In October 2009, the Government of George Papandreou announced that Greece’s public deficit that year was going to exceed 12% of GDP, twice as much as previously estimated. In reality, the deficit ended up exceeding 15% of GDP. It was the prologue of a true Greek tragedy.
After nine years, three bailout programmes – the last of which ended in August – and the largest debt restructuring in history, Greece has managed to stabilise its economy and is beginning to grow. However, the cost of this long process of adjustment has been tremendous: GDP has fallen by 25%, the unemployment rate exceeds 20% and public debt stands at over 180% of GDP.
From the experience of Greece, we can draw at least five lessons:
i) Transparency and the quality of the information provided by governments is of the utmost importance (a maxim that, of course, also applies to companies). The review of the deficit in 2010 represented a mortal blow to the credibility of the Greek institutions and resulted in the immediate loss of access to the markets. The poor quality of information (either because it was not correctly compiled or because it was directly falsified) also made any early detection of the imbalances that were accumulating in the public accounts a difficult task.
ii) The costs associated with a sustained loss of competitiveness within the monetary union can be enormous. Before the crisis, Greece’s current account deficit exceeded 15% of GDP. Given that resorting to an exchange-rate adjustment was not an option, closing this gap has required an enormous and costly internal devaluation in order to recover the competitiveness that had been lost. In fact, the process is not yet over: it seems incredible but, despite the reduction in domestic demand, Greece still imports more than it exports.

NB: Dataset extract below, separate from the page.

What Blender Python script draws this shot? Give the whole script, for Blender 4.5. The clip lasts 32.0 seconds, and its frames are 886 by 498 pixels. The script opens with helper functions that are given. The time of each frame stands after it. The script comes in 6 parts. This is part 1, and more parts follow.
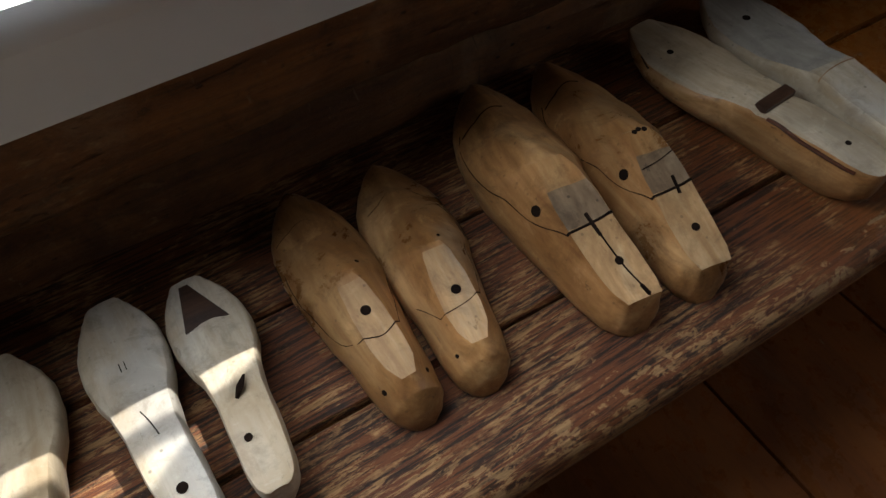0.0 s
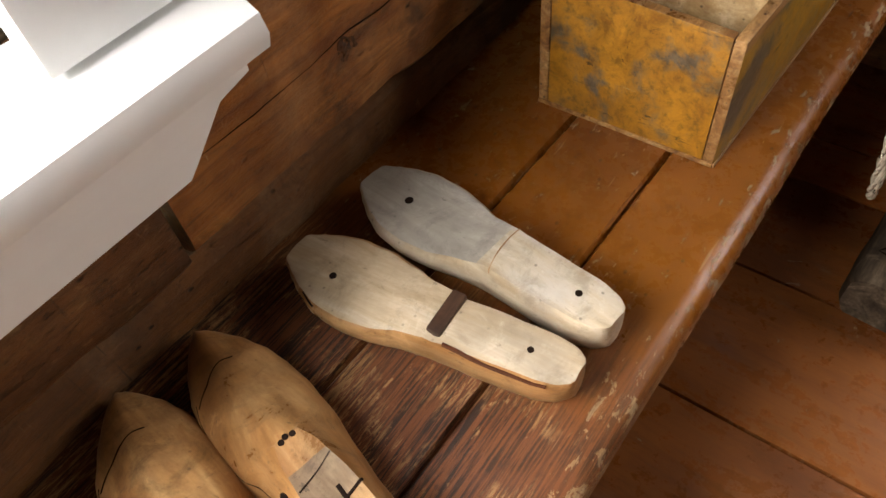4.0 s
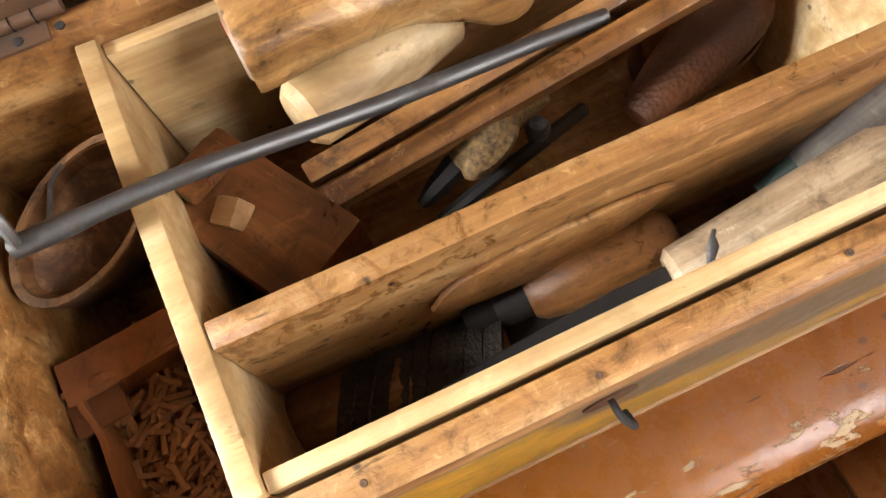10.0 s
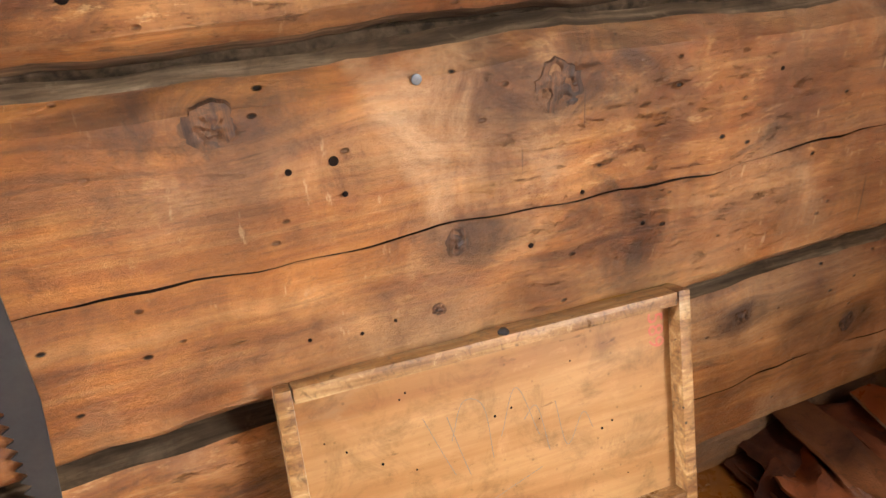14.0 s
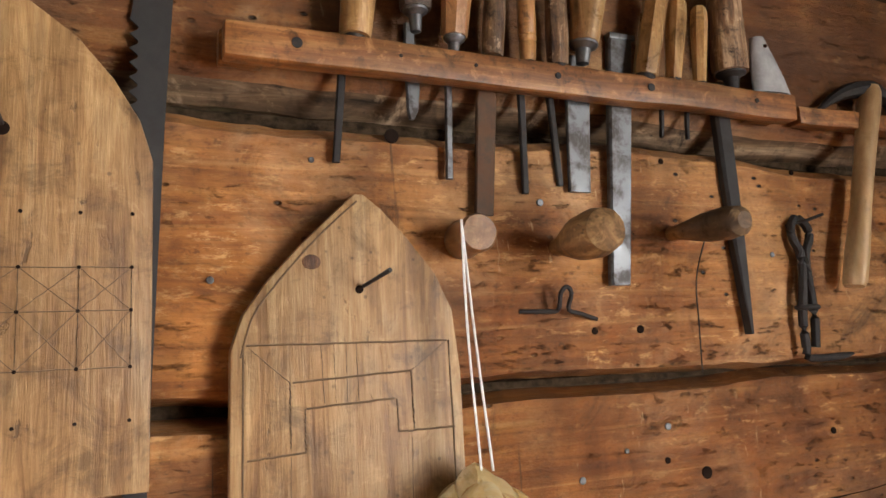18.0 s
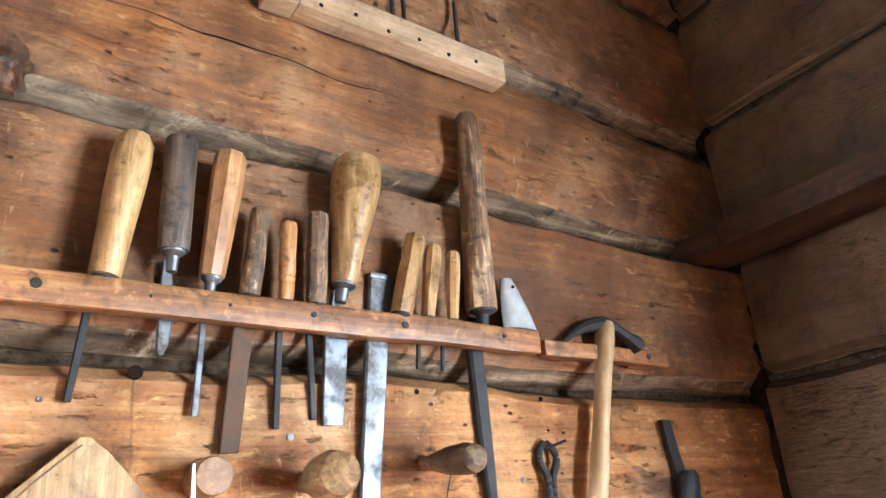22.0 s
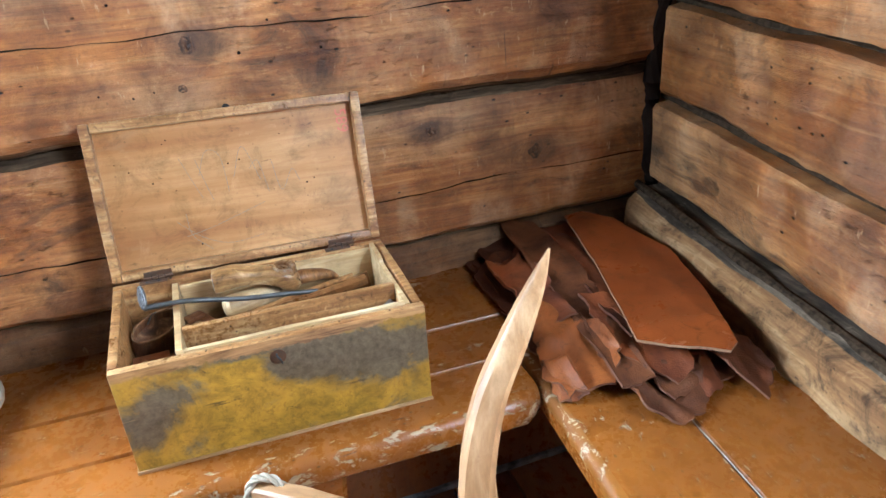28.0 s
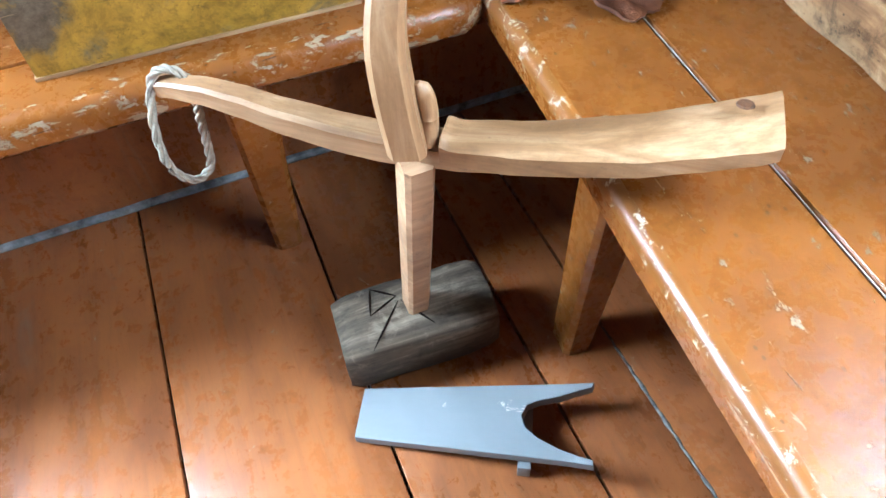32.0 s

iii) There is a high price to pay for questioning ones country’s membership of the monetary union. After accounting for the impact of these doubts, the cost has been very high, with additional declines in economic activity and outflows of deposits. Besides mere statements, a country’s commitment to the euro is demonstrated through its willingness and capacity to implement an economic policy that promotes competitiveness, sustainable public finances and an equitable sharing of the costs of the financial crisis (which requires strong resolve in the face of interest groups protecting certain privileges).
iv) Fiscal discipline in the good times is key for being able to manage during a period of slowdown or recession. In the years prior to the crisis, with reasonably good growth, Greece recorded fiscal deficits of around 6% of GDP, while the public debt stood at over 100% of GDP. The situation before the arrival of the Great Recession, therefore, was one of extreme vulnerability. The good years were not used as an opportunity to put the country’s accounts in order and gain the fiscal headroom necessary to implement countercyclical policies when they would become necessary.
v) The Economic and Monetary Union (EMU) needs to be strengthened. Greece has suffered much more than it should have, due to the financial fragmentation which exists within the Union, due to the doom loop between sovereign risk and banking risk, and due to the absence of a European fiscal authority with the capacity to absorb asymmetric shocks within the EMU. The Banking Union (BU) and the European Stability Mechanism (ESM) are intended to cover these deficiencies, but they do so imperfectly, since the BU is still incomplete and the ESM is not a true European treasury.
As for the Greek tragedy, we still do not know how it will end. The EU has recently extended the maturities of the Greek debt by 10 years, which gives the country’s Government a substantial respite. It also ensures a long performance. It remains to be seen if its ending can be a happy one.